1. There is the "regime", as exemplified by the Supreme Leader and his offices.
2. There is President Ahmadinejad and those who are still his allies in "Government".
3. There are the factions of the "Green movement".
4. There are opposition figures like Mir Hossein Mousavi and Mehdi Karroubi.
5. There are the conservative/principlist factions who are pressing for some, however limited, concessions from the Government to defuse the continuing resistance to "legitimacy"
Responding to our queries over the aims and language of the Mir Hossein Mousavi statement, EA readers --- who reflected our initial claim that Mousavi's declaration had divided opinion in the Green movement --- have brought out multiple possibilities, both anticipated and unexpected. Perhaps the most intriguing came last night:
Iran: The Non-Violent “Watershed” of the Mousavi Statement (Shahryar)
Iran: A Gut Reaction to Mousavi’s “Martyrdom v. Compromise” Statement (Lucas)
Iran Document: Mousavi’s “5 Stages to Resolution” Statement (1 January)
By offering a five point compromise, even each and every point is unacceptable, [Mousavi] has started the argument for compromise amongst the cronies of the regime....The regime collapsing over night is terrible. The regime has to evolve to collapse over a period of time, and the Mousavi plan is a great path forward. It sets a simple basic agenda that if enforced will spell the end of the Islamic Republic of Iran as we know it as a dictatorial theocracy. Any one of the five points is a no-starter, no-go for the regime, however...if the current stalemate continues it is also the end of the regime.
In a sense Mousavi is masterfully acknowledging that he is losing control of the Green wave, but also masterfully turns this to a time pressure on the regime, saying deal with me or deal with the wrath of the people who will rip you apart.
That analysis, however, takes us to individuals and groups who often do not make it to the public microscope. In the last 48 hours --- returning to initiatives in the days and weeks before that --- the clerics, politicians, and members of Parliament who do not sympathise with the Green movement or Mousavi and Mehdi Karroubi, but who also are unsettled by the post-election and the political and economic approach of the Government, have been pressing for their own "compromise". Rule out the Green movement's challenge, even put it to the judicial sword if protests continue, but also acknowledge some errors in the detentions, the mass trials, the unwillingness to accept any mistakes were made after 12 June.
My initial reading was that this move within the establishment --- seen in the letter of Presidential candidate Mohsen Rezaei, the proposals of MP Ali Motahari, the calls of clerics like Ayatollah Makarem-Shirazi and possibly Ayatollah Javadi-Amoli, and possibly even in the general statements of Hashemi Rafsanjani --- was a threat to Mousavi, undermining his 5-point proposal and forcing him into either capitulation or ostracism with the Green Wave.

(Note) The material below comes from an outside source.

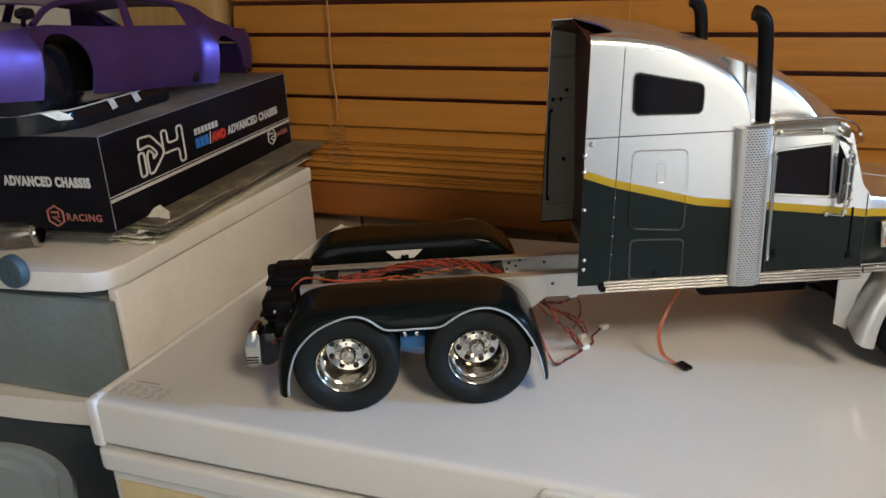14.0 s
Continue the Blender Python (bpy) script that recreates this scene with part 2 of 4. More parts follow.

The EA reader's comment turns that reading around: it is Mousavi who puts pressure on a regime which is far more than the Supreme Leader and the President, exposing and widening its own fissures which persist and possibly mean more, amidst the erosion of its authority, than the supposed strength of its security forces and its punishments.
That reading in turn takes us back to earlier multi-sided chess matches, especially between June and the end of August when Ahmadinjead's inauguration for a second term was not assured, when the President was battling with other conservative/principlist factions and even the Supreme Leader for control of key ministries, and when Parliament was flirting with the idea of throwing out Ahmadinejad's proposed Cabinet.
All of that in-fighting seemed to recede by September but the resilience of protest --- it just won't go away --- may have revived the contests. Speaker of Parliament Ali Larijani's daily show of his fist to the demonstrators may also be an unsubtle display of his power and ambitions; alternatively, it could be an assertion of the Supreme Leader's wishes, in which President Ahmadinejad could take on the role of cipher or scapegoat. The members of Parliament, who also have the President's proposed economic programme --- still unpassed after three months --- as a target, may choose not to bow down in acceptance, as they did at the start of September.
All or none of those possibilities may occur. They are important, however --- even as they go unnoticed by many outside Iran --- for they are the manoeuvres and the contests that occur between the public surges of the Green Wave. They are the fabric of power, a fabric that may be stitched together yet again or may now fray as a Government unravels.